Friday, April 30, 2010

Songs that Changed the Landscape of Human Thought and Understanding: Nancy & Frank Sinatra's "Somethin' Stupid"

Is there anything more precious than a father's love for his daughter? No, there is not; at least that's what I've been told by people who know people with female children. So, clearly, this is the case. As a result, there was probably not a more remarkable chart-topping recording from 1967, that tumultuous year that, coincidentally enough, brought us "The Summer of Love," than Nancy & Frank Sinatra's "Somethin' Stupid." The legend of Frank Sinatra -- "The Chairman of the Board" -- need not be repeated here. Epitomizing the "rags to riches" chapter of the American Dream epic, this blue-eyed Italian American from Hoboken, New Jersey -- blessed with the silkiest voice of the 20th Century -- became one of the era's most recognizable singers and actors, notable as much for these qualities as his cavorting with the most desirable actresses in the world ... and the Mafia. His daughter, Nancy, on the other hand, was born with a silver spoon in her mouth. But once that silver spoon was removed, her mouth could make sweet music as well. After a string of her own hits beginning with 1965's "These Boots Are Made for Walkin'," the two decided to collaborate on "Somethin' Stupid."

Contrary to the title of the song, there's nothin' stupid about it, as it is drenched in the waters of genius. The song's musical backdrop, co-produced by the brilliant Lee Hazlewood, is a whimsical medley of understated strings, a classically strung acoustic guitar, and lightly brushed drums. Father and daughter then sing in tandem, throughout the entire recording. They open it with the lines: "I know I stand in line until you think you have the time to spend the evening with me." Their night of catching up, without the the distraction of having to deal with Mia Farrow (Frank's wife at the time) or Tina and Frank Jr. (Nancy's siblings), is then rendered awkward in the cutest way possible as the two sing, "We drop into a quiet little place and have a drink or two / And then I go and spoil it all by saying somethin' stupid like 'I love you.'" How charming! While "I love you" might be the three hardest words to say for new couples, they are the three easiest for family. Why else would politicians fight so hard to institute legislation to preserve the sanctity of "family values"? Later, the two sing, clearly from Frank's perspective, "The time is right, your perfume fills my head, the stars get red, and oh the night's so blue / And then I go and spoil it all by saying somethin' stupid like 'I love you.'" Is there anything sweeter than a father complimenting his daughter, especially on a new perfume she just bought? These are the tender moments that make family family.
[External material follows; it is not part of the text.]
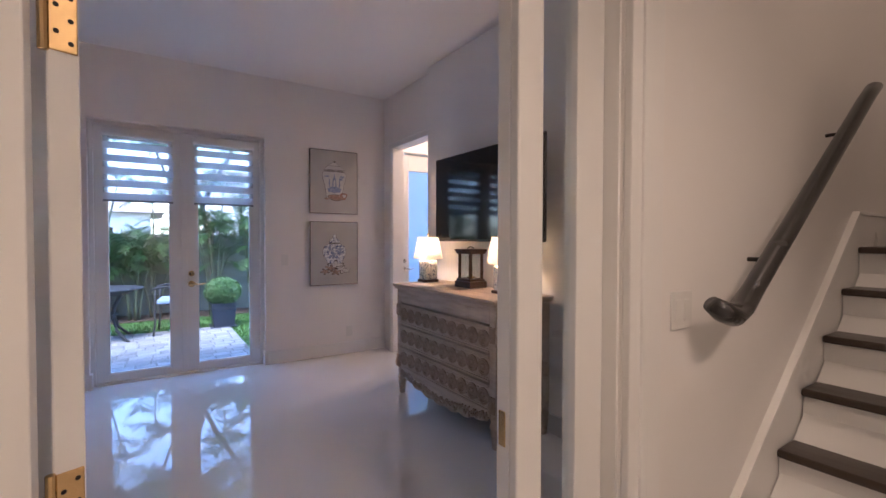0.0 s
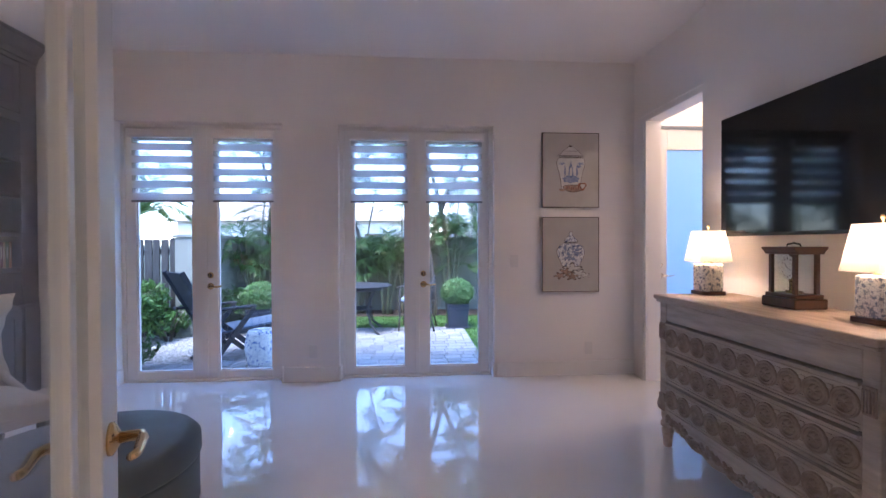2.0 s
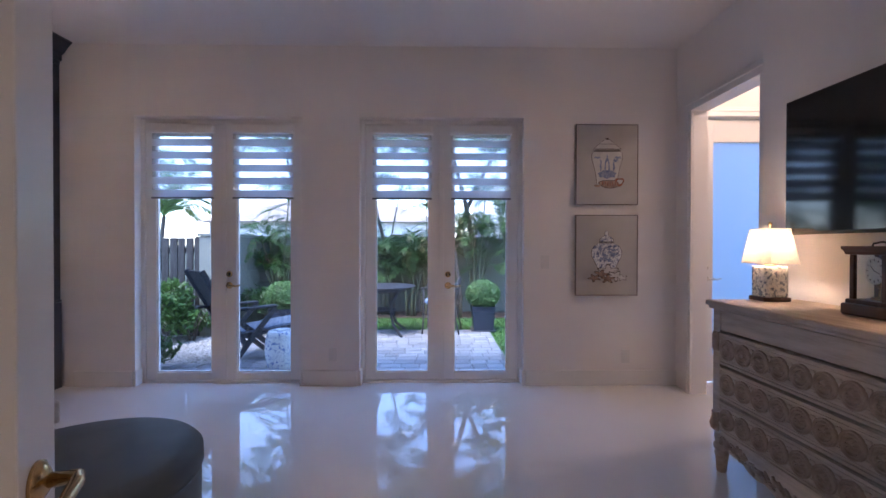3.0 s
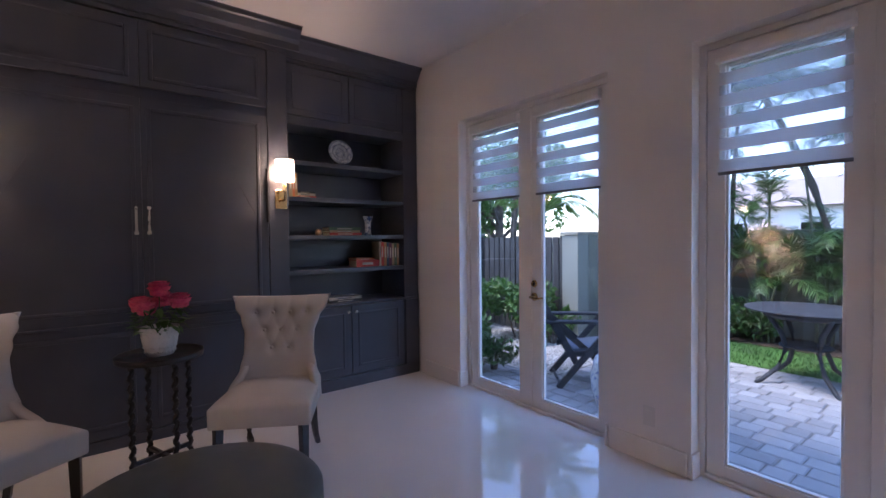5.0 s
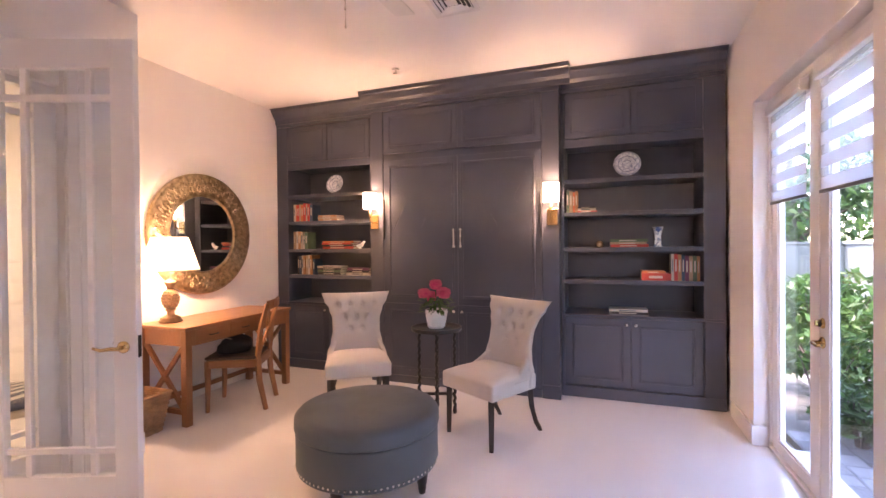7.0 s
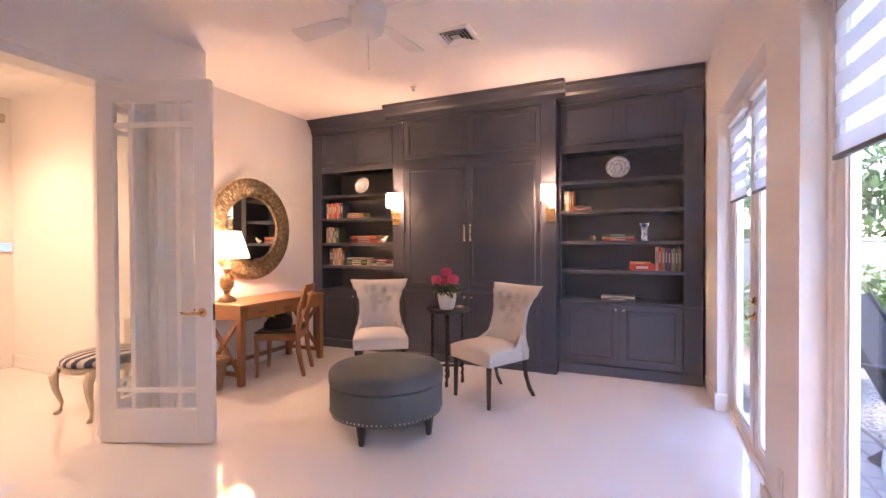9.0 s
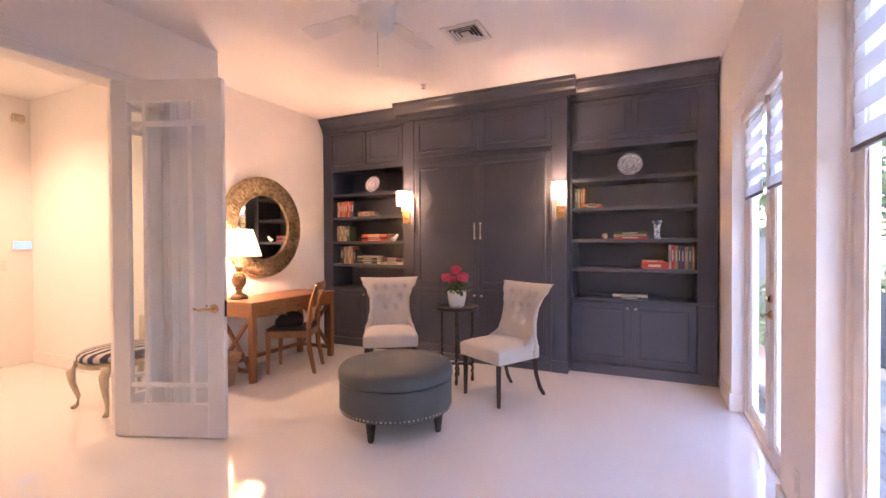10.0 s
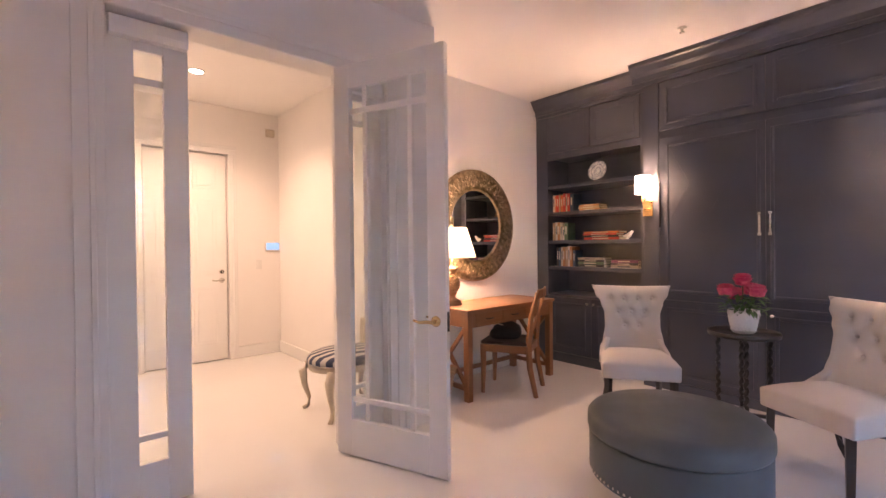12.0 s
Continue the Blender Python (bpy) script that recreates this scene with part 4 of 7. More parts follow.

Now some cynical people out there claim the song is slightly disturbing at best, invoking things like Sophocles' tragedy Oedipus the King or French anthropologist Claude Levi-Strauss' notion of the "incest taboo" as their primary objections to this song. Just because a father and daughter are singing TOGETHER a song about meeting in a publicly intimate setting, alone, getting tipsy on the aphrodisiacal effects of alcohol, discussing being tired of insincere smooth talk, noting the intoxicating pheromones generated by a sexy perfume, and feeling anxious about letting one's true romantic feelings be known perhaps too early during the courtship process, in no way implies there is anything vaguely incestuous about them singing this song. It's simply a testament to their power as singers and their firm commitment to the sanctity of family bonds. Like they say, the family that sings together ... um ... prays together (?). "Somethin' Stupid" proves that "love" is indeed an abstract concept -- with a multitude of meanings and interpretations -- and is perhaps the strongest abstract concept of them all. For these reasons, and about 632 others, "Somethin' Stupid" is easily a jewel in the crown of soundtrack of "The Summer of Love."*

*--So what if it was released in the Spring of that year?